What you should do: Repeat all the material exactly; pictures stay out of your copy.
------ Source material
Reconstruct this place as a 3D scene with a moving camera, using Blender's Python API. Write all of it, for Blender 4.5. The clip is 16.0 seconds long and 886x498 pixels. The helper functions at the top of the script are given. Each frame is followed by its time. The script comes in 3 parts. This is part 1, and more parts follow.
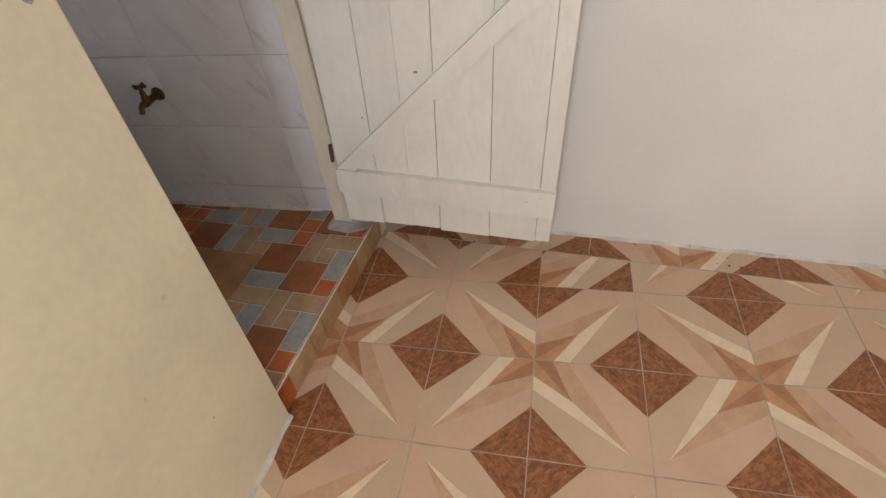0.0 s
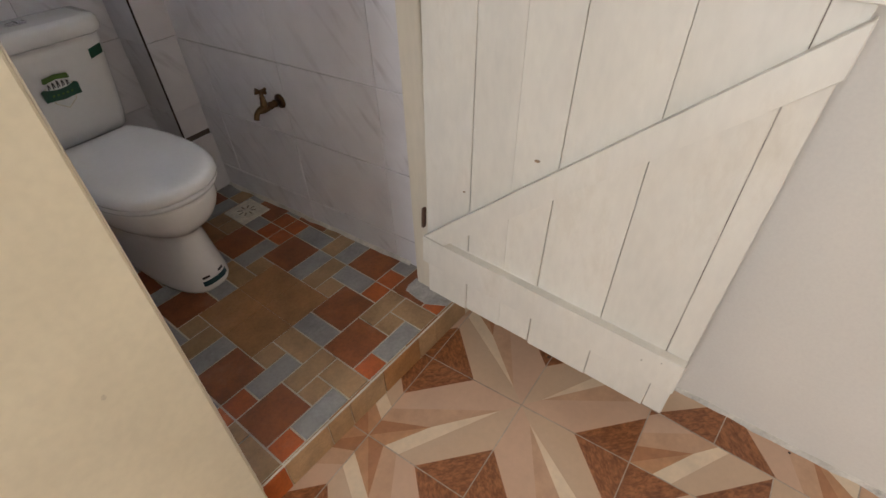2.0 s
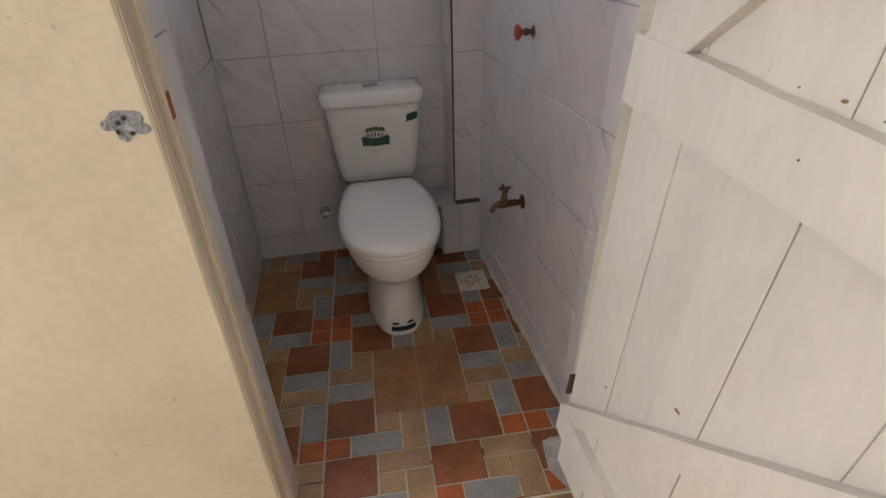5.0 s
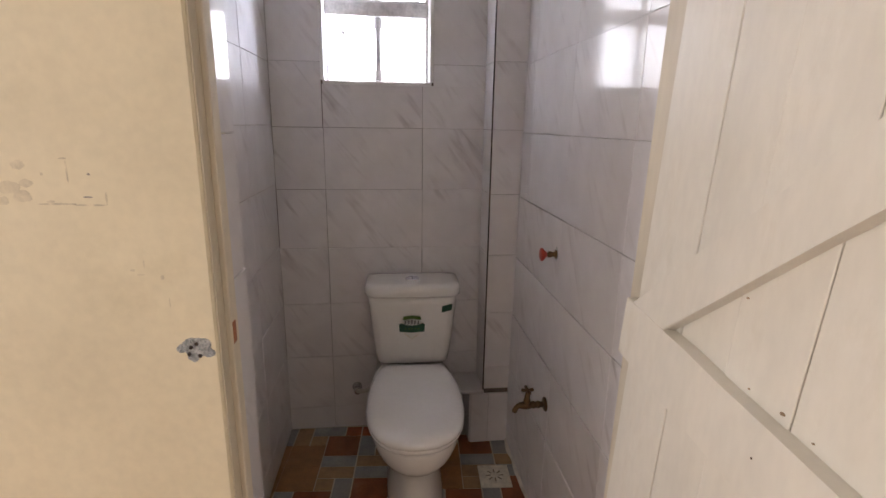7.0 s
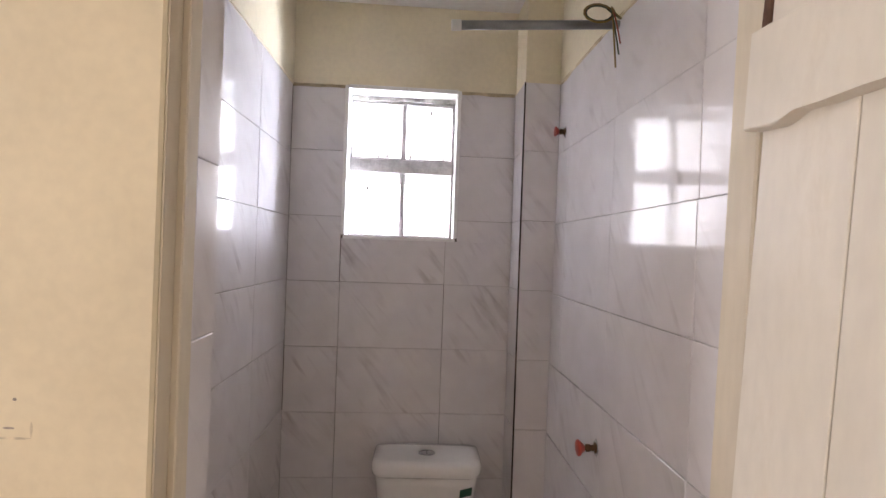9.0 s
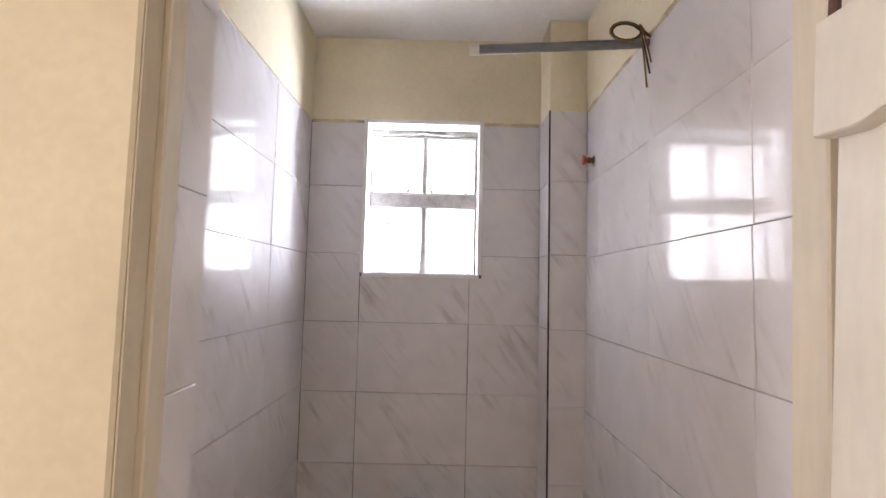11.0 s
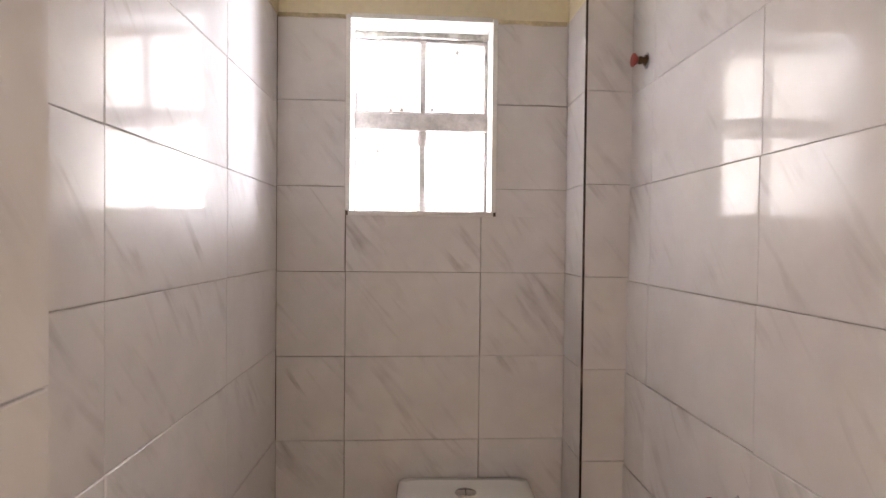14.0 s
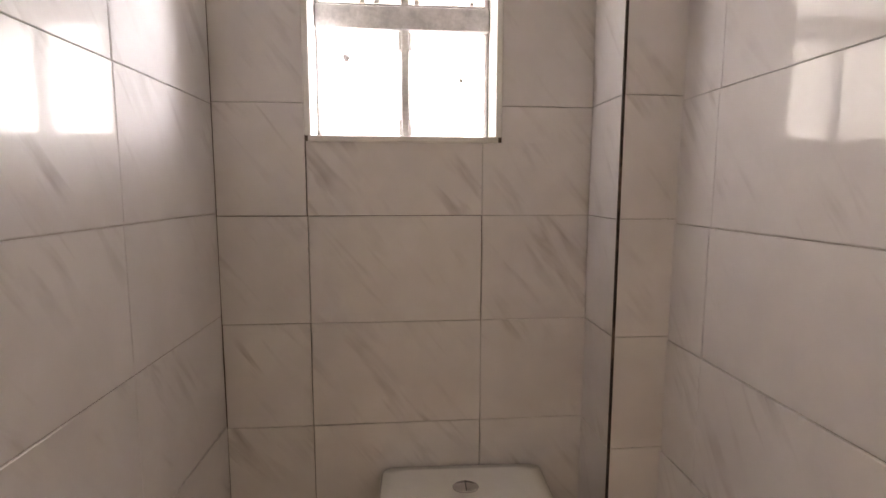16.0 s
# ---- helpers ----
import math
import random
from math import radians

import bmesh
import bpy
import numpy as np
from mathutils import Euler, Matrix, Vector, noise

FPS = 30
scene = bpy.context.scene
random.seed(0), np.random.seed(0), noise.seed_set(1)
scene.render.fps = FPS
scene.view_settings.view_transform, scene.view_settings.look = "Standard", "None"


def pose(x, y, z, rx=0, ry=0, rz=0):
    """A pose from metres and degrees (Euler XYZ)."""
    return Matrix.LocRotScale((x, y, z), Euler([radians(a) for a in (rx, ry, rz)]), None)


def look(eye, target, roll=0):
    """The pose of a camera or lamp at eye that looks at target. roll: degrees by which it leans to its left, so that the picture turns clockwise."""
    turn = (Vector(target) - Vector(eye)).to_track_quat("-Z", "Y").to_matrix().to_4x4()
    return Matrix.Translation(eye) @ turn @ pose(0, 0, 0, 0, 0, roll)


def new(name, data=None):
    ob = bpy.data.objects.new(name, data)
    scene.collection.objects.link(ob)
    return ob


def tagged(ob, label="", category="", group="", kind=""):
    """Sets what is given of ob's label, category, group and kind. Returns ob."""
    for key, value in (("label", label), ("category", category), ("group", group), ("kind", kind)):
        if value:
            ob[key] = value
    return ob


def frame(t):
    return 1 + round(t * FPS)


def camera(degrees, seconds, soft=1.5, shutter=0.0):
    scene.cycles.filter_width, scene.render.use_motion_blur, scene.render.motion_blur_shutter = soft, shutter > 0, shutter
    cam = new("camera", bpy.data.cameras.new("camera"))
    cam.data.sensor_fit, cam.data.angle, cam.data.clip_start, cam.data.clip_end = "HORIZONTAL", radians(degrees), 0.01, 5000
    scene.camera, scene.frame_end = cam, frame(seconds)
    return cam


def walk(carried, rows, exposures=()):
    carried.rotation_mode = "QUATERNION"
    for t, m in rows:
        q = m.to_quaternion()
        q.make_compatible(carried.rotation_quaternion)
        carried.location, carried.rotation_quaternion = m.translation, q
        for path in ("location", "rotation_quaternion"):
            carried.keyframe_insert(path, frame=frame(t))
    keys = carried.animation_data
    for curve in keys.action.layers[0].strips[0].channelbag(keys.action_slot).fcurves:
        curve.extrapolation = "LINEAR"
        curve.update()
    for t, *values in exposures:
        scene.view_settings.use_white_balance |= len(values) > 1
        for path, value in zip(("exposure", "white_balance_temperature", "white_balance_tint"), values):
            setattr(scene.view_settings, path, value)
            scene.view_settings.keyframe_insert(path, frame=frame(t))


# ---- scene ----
------------
Completed exercise:
Reconstruct this place as a 3D scene with a moving camera, using Blender's Python API. Write all of it, for Blender 4.5. The clip is 16.0 seconds long and 886x498 pixels. The helper functions at the top of the script are given. Each frame is followed by its time. The script comes in 3 parts. This is part 1, and more parts follow.
0.0 s
2.0 s
5.0 s
7.0 s
9.0 s
11.0 s
14.0 s
16.0 s
# ---- helpers ----
import math
import random
from math import radians

import bmesh
import bpy
import numpy as np
from mathutils import Euler, Matrix, Vector, noise

FPS = 30
scene = bpy.context.scene
random.seed(0), np.random.seed(0), noise.seed_set(1)
scene.render.fps = FPS
scene.view_settings.view_transform, scene.view_settings.look = "Standard", "None"


def pose(x, y, z, rx=0, ry=0, rz=0):
    """A pose from metres and degrees (Euler XYZ)."""
    return Matrix.LocRotScale((x, y, z), Euler([radians(a) for a in (rx, ry, rz)]), None)


def look(eye, target, roll=0):
    """The pose of a camera or lamp at eye that looks at target. roll: degrees by which it leans to its left, so that the picture turns clockwise."""
    turn = (Vector(target) - Vector(eye)).to_track_quat("-Z", "Y").to_matrix().to_4x4()
    return Matrix.Translation(eye) @ turn @ pose(0, 0, 0, 0, 0, roll)


def new(name, data=None):
    ob = bpy.data.objects.new(name, data)
    scene.collection.objects.link(ob)
    return ob


def tagged(ob, label="", category="", group="", kind=""):
    """Sets what is given of ob's label, category, group and kind. Returns ob."""
    for key, value in (("label", label), ("category", category), ("group", group), ("kind", kind)):
        if value:
            ob[key] = value
    return ob


def frame(t):
    return 1 + round(t * FPS)


def camera(degrees, seconds, soft=1.5, shutter=0.0):
    scene.cycles.filter_width, scene.render.use_motion_blur, scene.render.motion_blur_shutter = soft, shutter > 0, shutter
    cam = new("camera", bpy.data.cameras.new("camera"))
    cam.data.sensor_fit, cam.data.angle, cam.data.clip_start, cam.data.clip_end = "HORIZONTAL", radians(degrees), 0.01, 5000
    scene.camera, scene.frame_end = cam, frame(seconds)
    return cam


def walk(carried, rows, exposures=()):
    carried.rotation_mode = "QUATERNION"
    for t, m in rows:
        q = m.to_quaternion()
        q.make_compatible(carried.rotation_quaternion)
        carried.location, carried.rotation_quaternion = m.translation, q
        for path in ("location", "rotation_quaternion"):
            carried.keyframe_insert(path, frame=frame(t))
    keys = carried.animation_data
    for curve in keys.action.layers[0].strips[0].channelbag(keys.action_slot).fcurves:
        curve.extrapolation = "LINEAR"
        curve.update()
    for t, *values in exposures:
        scene.view_settings.use_white_balance |= len(values) > 1
        for path, value in zip(("exposure", "white_balance_temperature", "white_balance_tint"), values):
            setattr(scene.view_settings, path, value)
            scene.view_settings.keyframe_insert(path, frame=frame(t))


# ---- scene ----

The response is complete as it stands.